[start RECORD SET]
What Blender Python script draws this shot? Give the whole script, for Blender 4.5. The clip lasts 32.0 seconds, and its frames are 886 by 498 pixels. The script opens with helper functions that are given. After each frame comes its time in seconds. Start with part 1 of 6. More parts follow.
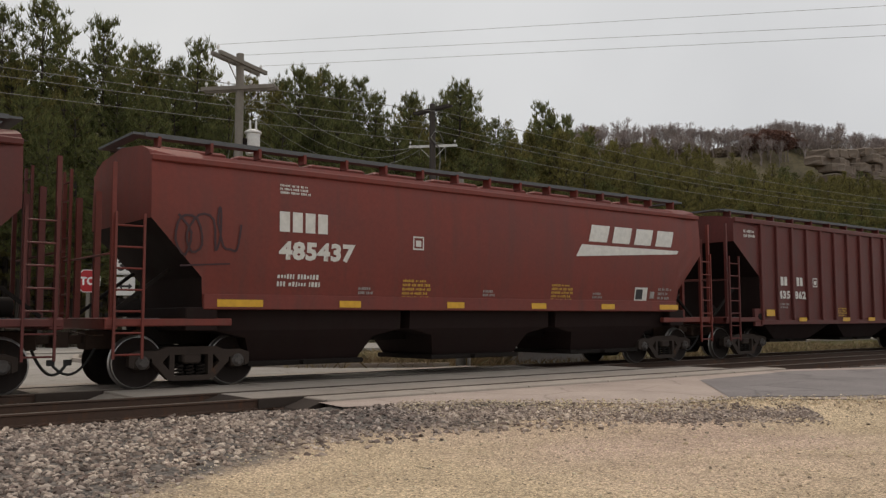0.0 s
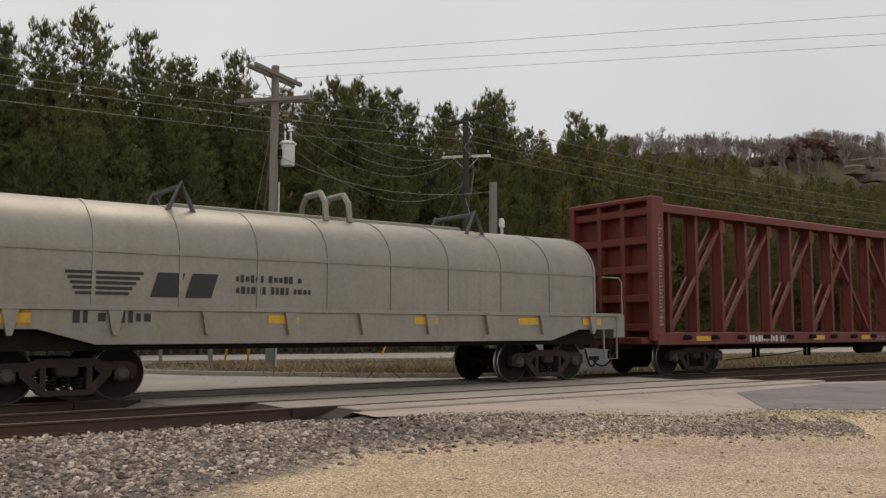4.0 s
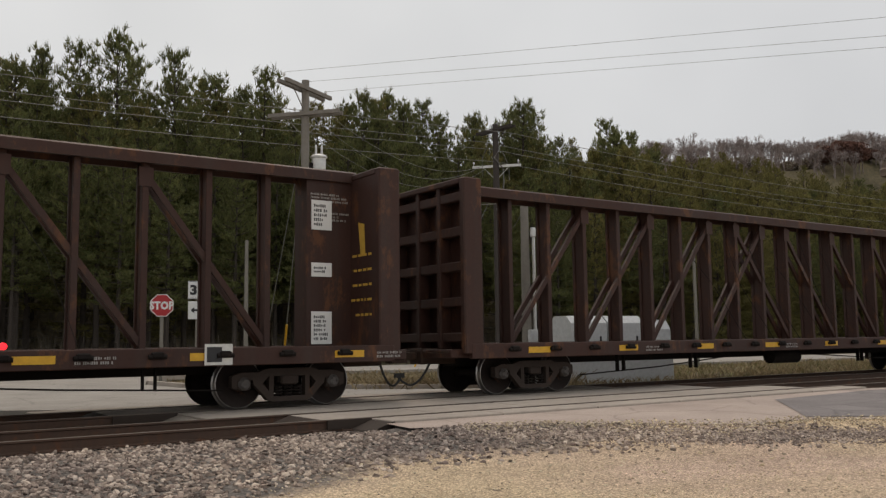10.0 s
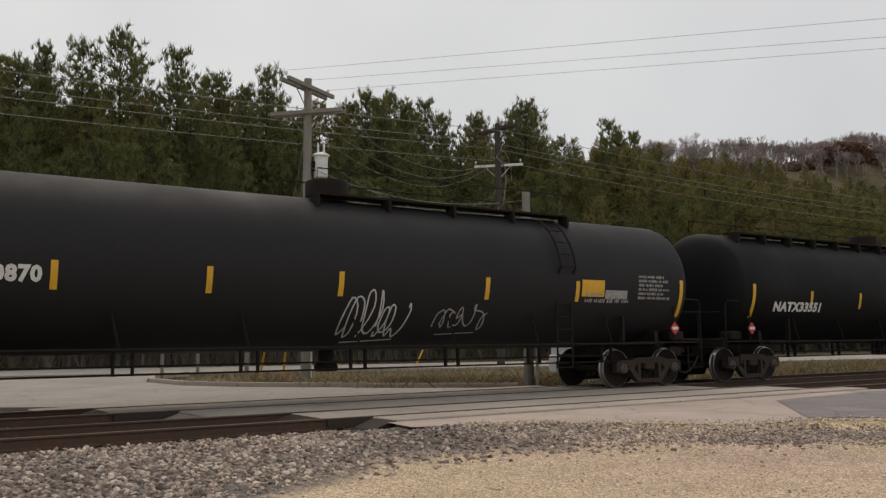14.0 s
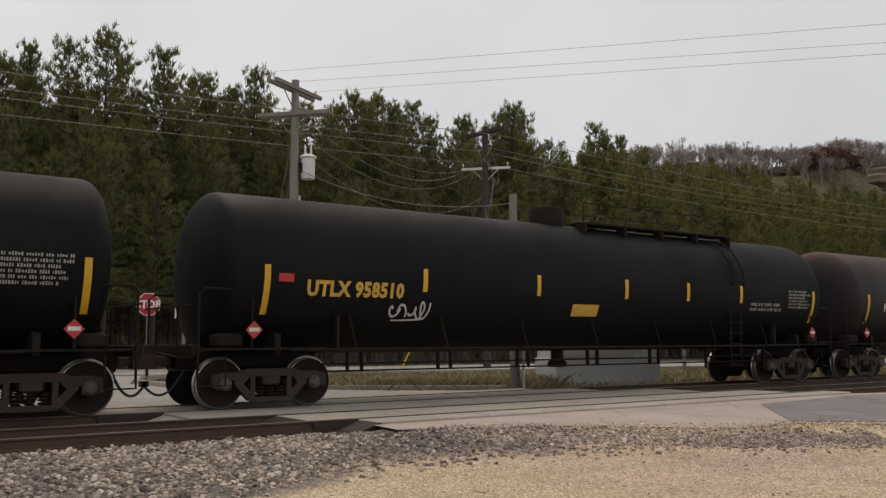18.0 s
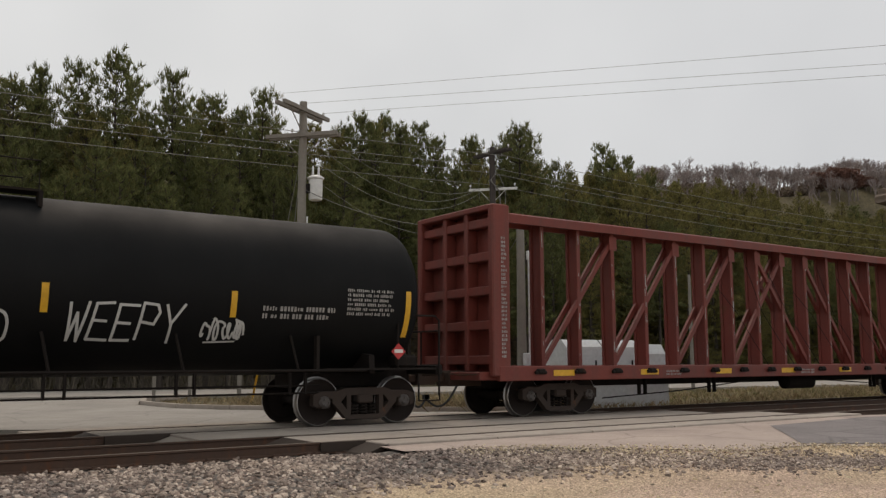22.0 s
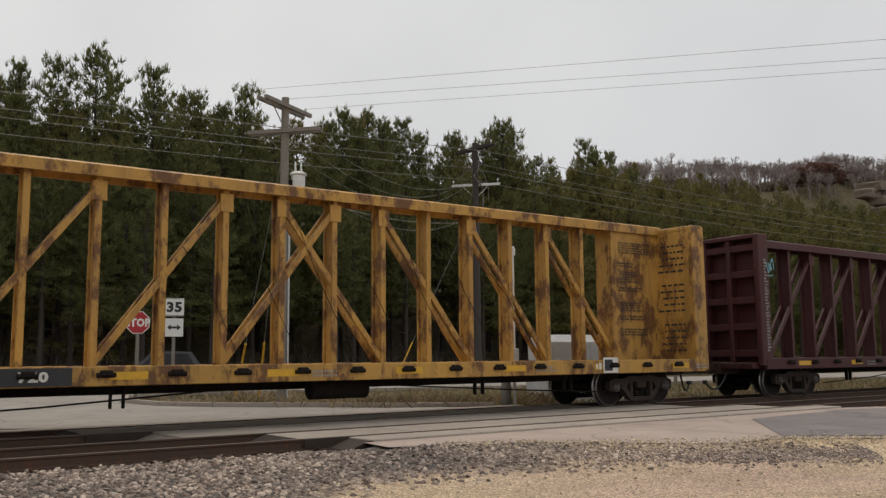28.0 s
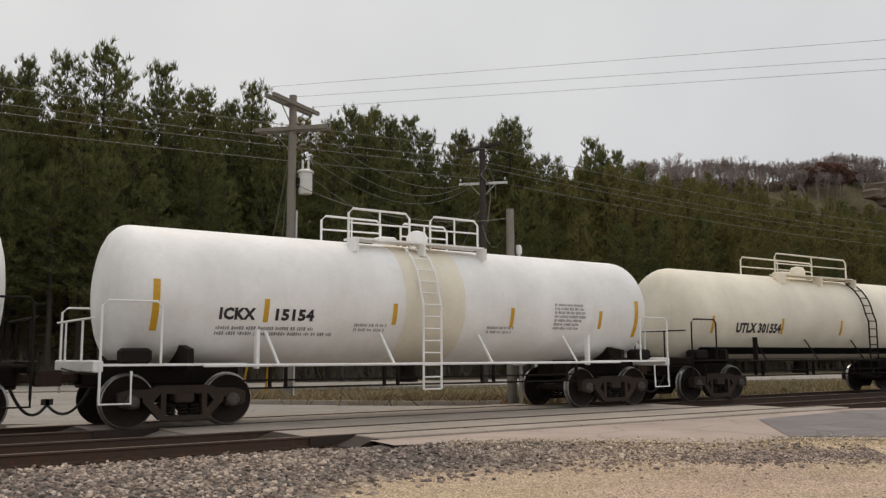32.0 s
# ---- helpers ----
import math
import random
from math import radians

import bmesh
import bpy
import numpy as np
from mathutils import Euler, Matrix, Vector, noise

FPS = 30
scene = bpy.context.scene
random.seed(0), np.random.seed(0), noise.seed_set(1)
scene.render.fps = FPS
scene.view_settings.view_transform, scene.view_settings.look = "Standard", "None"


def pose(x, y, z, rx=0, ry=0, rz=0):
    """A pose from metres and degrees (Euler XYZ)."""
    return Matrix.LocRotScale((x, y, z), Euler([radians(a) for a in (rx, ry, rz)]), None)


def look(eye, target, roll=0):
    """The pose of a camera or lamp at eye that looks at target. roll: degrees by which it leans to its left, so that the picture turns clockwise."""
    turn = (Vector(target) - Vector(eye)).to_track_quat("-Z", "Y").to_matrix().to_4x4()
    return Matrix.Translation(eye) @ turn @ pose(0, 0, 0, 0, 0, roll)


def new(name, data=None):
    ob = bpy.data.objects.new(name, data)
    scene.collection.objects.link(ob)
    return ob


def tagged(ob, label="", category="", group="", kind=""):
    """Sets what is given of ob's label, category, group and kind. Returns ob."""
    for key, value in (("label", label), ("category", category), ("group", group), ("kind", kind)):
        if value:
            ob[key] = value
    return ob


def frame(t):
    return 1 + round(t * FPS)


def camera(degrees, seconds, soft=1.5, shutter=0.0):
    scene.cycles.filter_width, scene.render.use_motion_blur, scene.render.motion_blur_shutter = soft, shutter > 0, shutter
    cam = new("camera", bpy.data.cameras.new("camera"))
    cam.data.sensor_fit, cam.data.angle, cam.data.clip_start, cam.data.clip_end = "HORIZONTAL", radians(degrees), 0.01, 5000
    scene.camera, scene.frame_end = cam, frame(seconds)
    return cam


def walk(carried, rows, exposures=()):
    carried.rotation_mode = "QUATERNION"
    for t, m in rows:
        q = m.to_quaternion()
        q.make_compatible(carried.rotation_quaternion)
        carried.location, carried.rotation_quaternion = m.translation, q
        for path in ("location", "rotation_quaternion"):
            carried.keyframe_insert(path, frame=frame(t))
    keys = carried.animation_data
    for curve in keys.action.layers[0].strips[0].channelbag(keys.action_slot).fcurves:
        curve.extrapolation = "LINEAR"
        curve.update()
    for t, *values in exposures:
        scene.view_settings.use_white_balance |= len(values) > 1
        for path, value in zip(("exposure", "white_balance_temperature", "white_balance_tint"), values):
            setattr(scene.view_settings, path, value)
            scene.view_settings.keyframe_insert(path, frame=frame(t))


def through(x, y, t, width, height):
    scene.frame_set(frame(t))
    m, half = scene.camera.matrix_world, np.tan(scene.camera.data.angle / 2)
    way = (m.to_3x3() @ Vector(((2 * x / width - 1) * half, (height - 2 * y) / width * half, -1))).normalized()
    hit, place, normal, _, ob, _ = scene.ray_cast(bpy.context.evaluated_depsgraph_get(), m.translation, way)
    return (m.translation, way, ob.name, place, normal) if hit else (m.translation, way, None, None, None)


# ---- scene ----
[end RECORD SET]
[start RECORD SET]
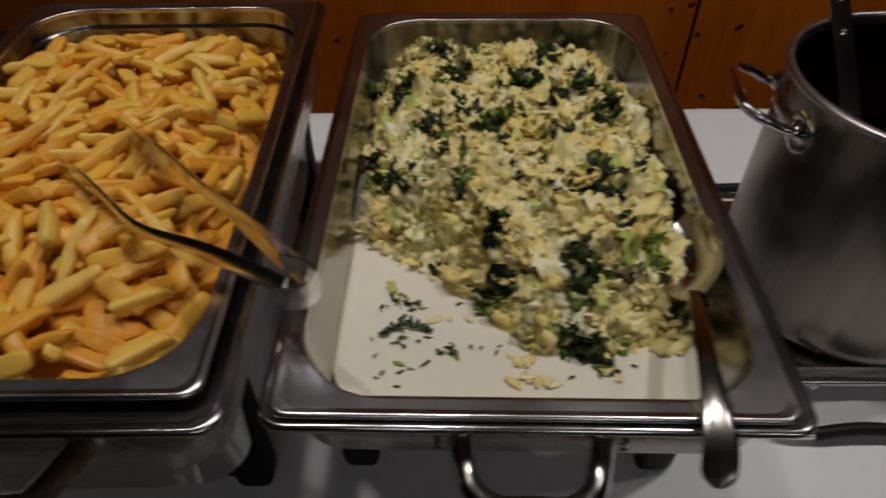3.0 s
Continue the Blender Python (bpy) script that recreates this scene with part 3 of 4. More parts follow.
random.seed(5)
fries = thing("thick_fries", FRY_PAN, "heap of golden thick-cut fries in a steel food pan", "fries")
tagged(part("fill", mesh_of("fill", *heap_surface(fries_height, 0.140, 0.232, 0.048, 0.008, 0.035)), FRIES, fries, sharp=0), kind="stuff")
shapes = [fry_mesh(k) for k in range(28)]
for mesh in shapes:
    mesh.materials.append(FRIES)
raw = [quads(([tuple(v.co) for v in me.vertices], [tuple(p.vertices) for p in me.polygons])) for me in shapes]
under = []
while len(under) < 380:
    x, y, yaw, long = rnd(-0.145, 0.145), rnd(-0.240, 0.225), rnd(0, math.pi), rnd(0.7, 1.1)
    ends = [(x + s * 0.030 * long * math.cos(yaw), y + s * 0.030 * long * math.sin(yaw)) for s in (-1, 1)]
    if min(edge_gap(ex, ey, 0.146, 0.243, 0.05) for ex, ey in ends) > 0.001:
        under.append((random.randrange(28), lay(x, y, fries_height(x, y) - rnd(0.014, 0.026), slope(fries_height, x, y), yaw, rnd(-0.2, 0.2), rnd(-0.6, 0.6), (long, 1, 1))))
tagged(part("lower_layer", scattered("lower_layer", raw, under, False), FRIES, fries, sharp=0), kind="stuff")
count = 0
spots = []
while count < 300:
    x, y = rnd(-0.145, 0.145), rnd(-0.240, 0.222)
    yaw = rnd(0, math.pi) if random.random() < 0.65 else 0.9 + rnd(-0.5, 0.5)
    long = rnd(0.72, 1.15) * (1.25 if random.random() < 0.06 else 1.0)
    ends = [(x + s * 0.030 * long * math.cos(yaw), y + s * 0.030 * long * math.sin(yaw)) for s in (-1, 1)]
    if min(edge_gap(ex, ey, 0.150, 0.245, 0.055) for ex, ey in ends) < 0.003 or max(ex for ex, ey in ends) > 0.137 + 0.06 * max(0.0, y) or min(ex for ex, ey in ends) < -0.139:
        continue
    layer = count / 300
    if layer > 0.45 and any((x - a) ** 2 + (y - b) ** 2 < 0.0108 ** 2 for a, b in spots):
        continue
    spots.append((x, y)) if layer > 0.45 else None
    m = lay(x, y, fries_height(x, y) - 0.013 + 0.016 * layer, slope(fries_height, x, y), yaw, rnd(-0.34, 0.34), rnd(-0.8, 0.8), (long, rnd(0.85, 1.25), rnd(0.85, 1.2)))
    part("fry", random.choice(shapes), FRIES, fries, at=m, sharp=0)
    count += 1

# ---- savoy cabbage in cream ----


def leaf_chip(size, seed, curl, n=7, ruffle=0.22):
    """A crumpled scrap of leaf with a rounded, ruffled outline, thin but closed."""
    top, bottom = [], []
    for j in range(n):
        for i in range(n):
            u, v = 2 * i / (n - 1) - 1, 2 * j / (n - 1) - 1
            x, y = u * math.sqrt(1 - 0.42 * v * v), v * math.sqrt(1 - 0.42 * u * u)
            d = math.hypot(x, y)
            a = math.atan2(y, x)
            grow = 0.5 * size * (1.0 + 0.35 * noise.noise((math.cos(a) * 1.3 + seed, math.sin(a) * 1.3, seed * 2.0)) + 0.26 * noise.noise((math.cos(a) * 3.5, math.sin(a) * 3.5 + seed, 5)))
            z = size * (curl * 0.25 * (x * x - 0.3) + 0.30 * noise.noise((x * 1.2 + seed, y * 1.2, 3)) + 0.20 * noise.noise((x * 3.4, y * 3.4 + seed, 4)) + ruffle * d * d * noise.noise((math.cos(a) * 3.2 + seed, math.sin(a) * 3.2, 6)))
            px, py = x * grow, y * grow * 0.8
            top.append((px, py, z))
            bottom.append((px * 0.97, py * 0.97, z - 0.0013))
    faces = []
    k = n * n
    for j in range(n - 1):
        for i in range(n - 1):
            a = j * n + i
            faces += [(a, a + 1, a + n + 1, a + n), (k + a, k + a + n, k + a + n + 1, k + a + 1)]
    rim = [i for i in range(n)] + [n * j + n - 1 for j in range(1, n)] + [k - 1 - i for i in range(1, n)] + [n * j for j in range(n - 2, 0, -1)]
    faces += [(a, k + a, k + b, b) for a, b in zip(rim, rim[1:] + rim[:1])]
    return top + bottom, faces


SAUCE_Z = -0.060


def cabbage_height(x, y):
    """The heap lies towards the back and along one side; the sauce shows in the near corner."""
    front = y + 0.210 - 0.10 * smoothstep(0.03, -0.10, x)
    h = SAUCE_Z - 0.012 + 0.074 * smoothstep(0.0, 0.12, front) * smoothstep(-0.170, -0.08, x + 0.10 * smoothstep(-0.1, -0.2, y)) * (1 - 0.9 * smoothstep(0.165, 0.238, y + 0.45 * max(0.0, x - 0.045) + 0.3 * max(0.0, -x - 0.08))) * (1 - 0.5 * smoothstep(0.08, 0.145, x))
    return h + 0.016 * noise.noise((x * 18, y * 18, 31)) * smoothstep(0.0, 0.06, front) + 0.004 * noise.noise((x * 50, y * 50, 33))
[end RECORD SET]
*PROBLEM:* Repeat exactly the lines from the one that contains "np.tan(scene.camera.data.angle / 2)" through the one that contains "# ---- scene", and only those.

*ANSWER TO THE EXERCISE:*
    m, half = scene.camera.matrix_world, np.tan(scene.camera.data.angle / 2)
    way = (m.to_3x3() @ Vector(((2 * x / width - 1) * half, (height - 2 * y) / width * half, -1))).normalized()
    hit, place, normal, _, ob, _ = scene.ray_cast(bpy.context.evaluated_depsgraph_get(), m.translation, way)
    return (m.translation, way, ob.name, place, normal) if hit else (m.translation, way, None, None, None)


# ---- scene ----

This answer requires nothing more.